Вообще советская действительность была во многих отношениях парадоксальна. Во–первых, многое из того, что явно запрещалось, на самом деле делать было можно. При этом, несмотря на все тяжкие испытания, которые несло в себе то время, сохранялись и даже культивировались какие–то глубинные основы нашего национального духа: общинность, отзывчивость, бескорыстие. В последнее время удару подверглись именно эти стороны и стали насаждаться противоположные качества: индивидуализм, эгоизм, расчетливость…
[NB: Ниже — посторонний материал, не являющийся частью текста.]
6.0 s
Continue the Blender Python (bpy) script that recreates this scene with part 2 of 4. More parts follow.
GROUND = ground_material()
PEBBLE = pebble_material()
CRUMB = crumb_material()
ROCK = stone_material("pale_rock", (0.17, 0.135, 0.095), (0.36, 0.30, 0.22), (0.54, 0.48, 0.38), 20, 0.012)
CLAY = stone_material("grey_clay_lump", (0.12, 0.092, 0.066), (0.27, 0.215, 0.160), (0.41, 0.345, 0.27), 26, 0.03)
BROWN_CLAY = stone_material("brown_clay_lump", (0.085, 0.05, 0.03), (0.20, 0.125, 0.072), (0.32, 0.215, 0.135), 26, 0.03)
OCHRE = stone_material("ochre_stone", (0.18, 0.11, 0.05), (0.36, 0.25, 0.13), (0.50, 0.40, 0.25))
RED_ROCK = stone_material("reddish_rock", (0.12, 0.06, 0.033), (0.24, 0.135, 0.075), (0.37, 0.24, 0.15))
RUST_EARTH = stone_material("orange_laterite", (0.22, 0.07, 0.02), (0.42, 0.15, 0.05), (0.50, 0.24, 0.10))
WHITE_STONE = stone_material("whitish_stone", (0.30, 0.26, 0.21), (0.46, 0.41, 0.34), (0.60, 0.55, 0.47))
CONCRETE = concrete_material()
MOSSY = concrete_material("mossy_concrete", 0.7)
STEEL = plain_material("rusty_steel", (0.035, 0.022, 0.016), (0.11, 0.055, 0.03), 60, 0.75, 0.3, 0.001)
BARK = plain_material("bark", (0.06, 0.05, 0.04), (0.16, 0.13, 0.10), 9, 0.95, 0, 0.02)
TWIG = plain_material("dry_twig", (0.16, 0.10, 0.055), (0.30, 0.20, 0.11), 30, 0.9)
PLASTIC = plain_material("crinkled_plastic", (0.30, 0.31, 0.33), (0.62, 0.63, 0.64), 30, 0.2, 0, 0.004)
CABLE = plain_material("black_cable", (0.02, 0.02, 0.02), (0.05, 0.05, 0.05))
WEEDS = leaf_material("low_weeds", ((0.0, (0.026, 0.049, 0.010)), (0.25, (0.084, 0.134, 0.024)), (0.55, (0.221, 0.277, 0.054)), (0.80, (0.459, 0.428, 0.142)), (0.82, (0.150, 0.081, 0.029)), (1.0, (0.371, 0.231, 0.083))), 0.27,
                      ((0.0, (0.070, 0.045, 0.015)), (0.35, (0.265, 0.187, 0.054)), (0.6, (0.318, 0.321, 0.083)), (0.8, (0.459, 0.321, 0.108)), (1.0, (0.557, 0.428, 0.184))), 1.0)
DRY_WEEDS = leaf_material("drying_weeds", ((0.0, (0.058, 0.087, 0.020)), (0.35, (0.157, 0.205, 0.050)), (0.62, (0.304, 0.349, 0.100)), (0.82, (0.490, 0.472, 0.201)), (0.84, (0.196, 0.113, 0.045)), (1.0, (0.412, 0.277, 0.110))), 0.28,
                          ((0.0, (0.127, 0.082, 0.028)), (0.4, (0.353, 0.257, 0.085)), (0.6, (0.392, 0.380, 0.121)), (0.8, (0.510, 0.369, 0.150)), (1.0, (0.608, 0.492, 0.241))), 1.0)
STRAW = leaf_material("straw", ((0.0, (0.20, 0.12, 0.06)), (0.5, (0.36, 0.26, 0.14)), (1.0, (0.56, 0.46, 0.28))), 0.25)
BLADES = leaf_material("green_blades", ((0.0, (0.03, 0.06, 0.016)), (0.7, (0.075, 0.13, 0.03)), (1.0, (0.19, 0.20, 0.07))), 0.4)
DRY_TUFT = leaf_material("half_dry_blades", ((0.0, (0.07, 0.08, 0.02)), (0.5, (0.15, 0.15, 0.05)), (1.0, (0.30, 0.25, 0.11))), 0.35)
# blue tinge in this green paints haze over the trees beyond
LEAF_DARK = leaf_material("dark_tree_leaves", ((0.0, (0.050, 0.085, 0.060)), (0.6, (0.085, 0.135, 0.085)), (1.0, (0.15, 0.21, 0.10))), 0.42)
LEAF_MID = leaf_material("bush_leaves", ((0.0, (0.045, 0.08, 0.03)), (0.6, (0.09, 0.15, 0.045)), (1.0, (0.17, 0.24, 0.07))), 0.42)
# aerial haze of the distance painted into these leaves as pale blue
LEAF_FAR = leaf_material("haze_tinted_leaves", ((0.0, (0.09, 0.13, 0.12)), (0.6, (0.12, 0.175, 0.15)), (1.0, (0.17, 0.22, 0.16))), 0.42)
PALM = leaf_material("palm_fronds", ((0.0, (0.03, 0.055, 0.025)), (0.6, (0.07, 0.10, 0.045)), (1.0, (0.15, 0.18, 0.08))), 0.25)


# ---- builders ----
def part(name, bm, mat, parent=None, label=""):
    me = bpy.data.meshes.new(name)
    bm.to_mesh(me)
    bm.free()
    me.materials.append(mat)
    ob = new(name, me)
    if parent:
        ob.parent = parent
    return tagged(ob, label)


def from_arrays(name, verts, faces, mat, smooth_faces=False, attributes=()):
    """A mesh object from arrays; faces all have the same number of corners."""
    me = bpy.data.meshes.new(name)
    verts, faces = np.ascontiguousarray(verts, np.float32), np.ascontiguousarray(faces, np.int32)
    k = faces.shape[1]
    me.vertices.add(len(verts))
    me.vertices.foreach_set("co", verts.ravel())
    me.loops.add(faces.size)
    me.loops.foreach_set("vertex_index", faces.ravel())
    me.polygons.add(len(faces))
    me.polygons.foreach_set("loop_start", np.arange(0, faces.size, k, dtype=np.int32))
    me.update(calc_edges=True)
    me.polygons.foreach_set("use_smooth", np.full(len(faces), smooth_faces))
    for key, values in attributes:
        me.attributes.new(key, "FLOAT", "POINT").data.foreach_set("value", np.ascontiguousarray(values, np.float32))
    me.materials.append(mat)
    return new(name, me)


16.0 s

Доучиться вместе нашему классу не пришлось. Война повела нас разными путями, но мы, «мостовики», и до сих пор встречаемся каждый год в первую субботу февраля. Пока Афанасий Трофимович был жив, собирались у него в 330–й школе, а теперь нас все меньше и меньше, и мы встречаемся обычно у кого–нибудь дома.
Перед войной у нас появилось тимуровское движение — оно не было пионерским, хотя строилось на базе пионерской организации. В Абрамцеве, где мы снимали дачу, был колодец глубиной метров сорок — мы, мальчишки, таскали оттуда воду для старушек. Защищали девчонок, если кто–то их обижал. Самое страшное наказание называлось «сухарики». Провинившегося мальчишку приглашали на расследование — куда–нибудь в кусты на окраине деревни. Выносили ему приговор, а потом снимали с него штаны, мочили в воде и завязывали их узлом у него на шее — и он вынужден был сидеть в кустах до вечера, потому что не мог ни выйти, ни развязать узел, пока не высохнет. Такова была наша рыцарская, благородная деятельность.